TheNextBigStep discussions noted three levels of accountability: identifying and/or remedying problematic communities, problematic leaders in the IC movement, and accountability of individuals within intentional communities. A commitment to egalitarian forms of governance currently prevails in the intentional communities movement. A distributed leadership model is going to be the only model acceptable to the movement, which makes accountability a challenge, but still possible. Many fields of professional practice have organizations that are given by the practitioners themselves the authority to discipline those that stray from accepted practices (for example, accreditation in medicine or higher education). In this way, the professions are able to keep a greater degree of autonomy; political and legal authorities are less often called on to set guidelines or mediate disputes. Leaders of intentional communities similarly will want to avoid becoming subject to external regulation by adhering to a set of guidelines that protects against the most egregious extremes. Intentional communities have gained wider acceptance as cohousing has become more available, but there is still stigma around income-sharing communes as practiced by more radical counterculture groups. However groups want to structure their communities, the movement will retain greater flexibility and autonomy if leaders of all types of communities agree to hold themselves to agreed-on standards. This could take the form of regional coalitions, in which one elder each from several nearby communities would come together to resolve a dispute or investigate a claim of exploitative behavior, if a group is unable to resolve an issue itself. Groups entering into a regional association may be tasked with presenting foundational agreements in writing, to show they have in place clear agreements among themselves and an internal dispute resolution process. This could help the movement to avoid becoming known for becoming embroiled in frequent lawsuits. As municipalities come to see intentional communities as stable and positively contributing entities, they will be more willing to agree to zoning requests that allow for IC goals to proceed. Similarly, funders will feel more confident in making loans that would traditionally be offered only to a corporation or individual.

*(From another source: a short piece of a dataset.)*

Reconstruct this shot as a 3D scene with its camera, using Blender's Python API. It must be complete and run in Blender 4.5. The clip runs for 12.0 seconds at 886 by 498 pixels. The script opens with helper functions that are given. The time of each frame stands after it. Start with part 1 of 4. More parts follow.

Regional Organizing for Intentional Communities and Allied Organizations

People allied with various counterculture movements are often those most drawn to intentional communities. Many communities will resist suggestions to set up authoritative bodies to impose restrictions on intentional communities. Yet, such self-selected and bodies voluntarily allied with may offer the best protections and freedoms the movement can create. For example, when groups try to engage in experimental forms of building or waste disposal, it only takes one unhappy neighbor to put a halt to their plans and possibly put their entire financial standing in jeopardy with fines or legal challenges. There are several clear benefits and uses for contributing modest fees to fund organizations offering oversight.

Sanitation inspectors. Consider a particularly loaded issue that many ecovillages care strongly about: utilizing humanure as a resource for tree crops, rather than sending it into semi-wild areas where it often is a pollutant. If a set of standards could be developed by (for example) the Global Ecovillage Network, based on permaculture research, some municipalities and counties would be likely to accept alternative human waste disposal systems. The certifying organization could be paid a modest fee to train compliance personnel, and to certify compliance of a site each decade. This would likely be no more and no less a hassle than the various inspections that builders of any kind must submit to, and which are intended to protect the public interest. It is a realistic path forward. This could expand the territory in which ecovillages could build, which is currently limited to areas with the most relaxed building restrictions.

Building inspectors. Some ecovillages have done research on use of alternative building materials and methods. If these can be collected into a database, professional consultants could get certified in standard municipal or county training, then more effectively advocate for their competence to certify alternative building materials and methods as being up to code.